Ao
descrever a recente dinâmica do mundo do trabalho, o professor Ruy
Braga,
da USP, explica que “os trabalhadores jovens entram no mercado de
trabalho, são rapidamente absorvidos pelas empresas, consumidos por
um regime fabril despótico, e quando adoecem são também
rapidamente demitidos e substituídos por outro trabalhador jovem,
que recomeça o mesmo ciclo”. Na entrevista a seguir, concedida por
telefone à IHU
On-Line,
ele considera que faltam hoje, no Brasil e na sociologia do trabalho
internacional, mais estudos sobre a discriminação por orientação
sexual dos trabalhadores. E continua: “nós temos grandes desafios
do ponto de vista do mundo do trabalho, da mobilização sindical
pela frente, de defesa e ampliação dos direitos trabalhistas. Penso
que a melhor maneira de se lidar com esses desafios, do ponto de
vista da sociologia crítica e do trabalho, é pensar a fundo esses
problemas em uma perspectiva independente dos governos e das
empresas, assumindo o ponto de vista da sociedade civil e dos
trabalhadores”.
Ruy
Braga
é especialista em Sociologia do Trabalho e leciona no Departamento
de Sociologia da Faculdade de Filosofia, Letras e Ciências Humanas
da Universidade de São Paulo – USP, onde coordenou o Centro de
Estudos dos Direitos da Cidadania – Cenedic. É graduado em
Ciências Sociais pela Universidade de Campinas – Unicamp, onde
cursou mestrado em Sociologia e doutorado em Ciências Sociais. É
pós-doutor pela Universidade Califórnia/Berkeley, nos Estados
Unidos, e livre-docente pela USP. Entre outros, é autor de Por
uma sociologia pública
(São Paulo: Alameda, 2009) e A
política do precariado
(São Paulo: Boitempo, 2012).
Confira
a entrevista.
IHU
On-Line – Em que medida a política do precariado reflete a
situação do mundo do trabalho brasileiro?
Ruy
Braga – Vamos
começar falando do que seria a política do precariado. Parto da
ideia de que a reprodução do capitalismo na semiperiferia, em vez
de produzir o consentimento operário, como foi, de alguma maneira,
mais frequente nos países de capitalismo avançado, em especial nos
setores monopolistas, promove, na realidade, o que eu costumo chamar
de inquietação operária. O regime de acumulação, nessas
condições semiperiféricas, tem dificuldade de garantir e ampliar
concessões materiais aos trabalhadores, o que acaba fazendo com que
esses mesmos trabalhadores sejam levados compulsoriamente a um
processo de automobilização em busca tanto da efetivação quanto
da ampliação dos direitos trabalhistas. Muitas vezes, esse processo
de automobilização pela efetivação e ampliação dos direitos
trabalhistas é feito contra a vontade dos próprios sindicatos. Os
trabalhadores têm que se mobilizar contra o controle da burocracia
sindical. Esse processo encontra-se em curso, ainda hoje, no Brasil.

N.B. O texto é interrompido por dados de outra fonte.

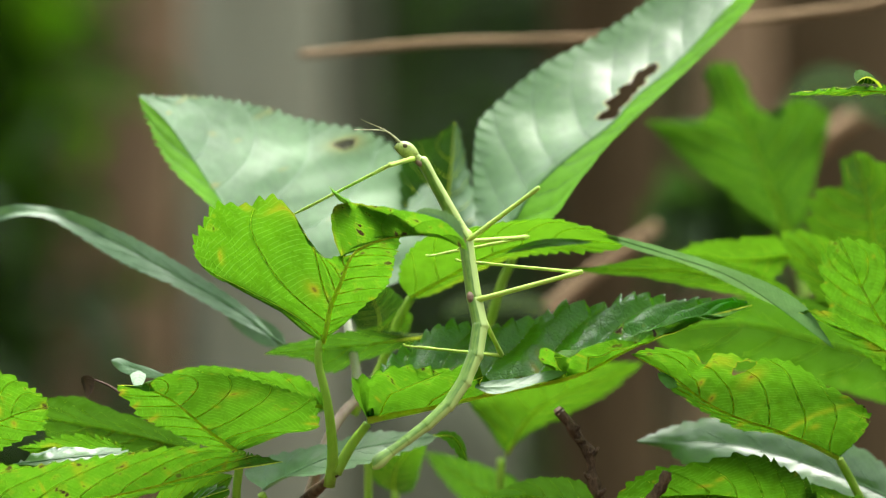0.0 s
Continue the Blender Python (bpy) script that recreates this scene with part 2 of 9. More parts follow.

É de flagrante atualidade, a despeito de que se consegue identificar
hoje uma dinâmica um pouco mais fragmentada. Sem dúvida, essa
dinâmica encontra-se presente, por exemplo, no atual ciclo grevista
das obras do Programa de Aceleração do Crescimento - PAC, em
especial em Belo Monte , onde os trabalhadores se encontram em greve,
ou paralisados, ou se mobilizando. Além disso, encontramos esse
processo de política do precariado, de mobilização daqueles que
são os trabalhadores mais precarizados e pior remunerados, também,
por exemplo, no Estado, com o precariado associado à educação,
principalmente da educação do ensino fundamental e secundário.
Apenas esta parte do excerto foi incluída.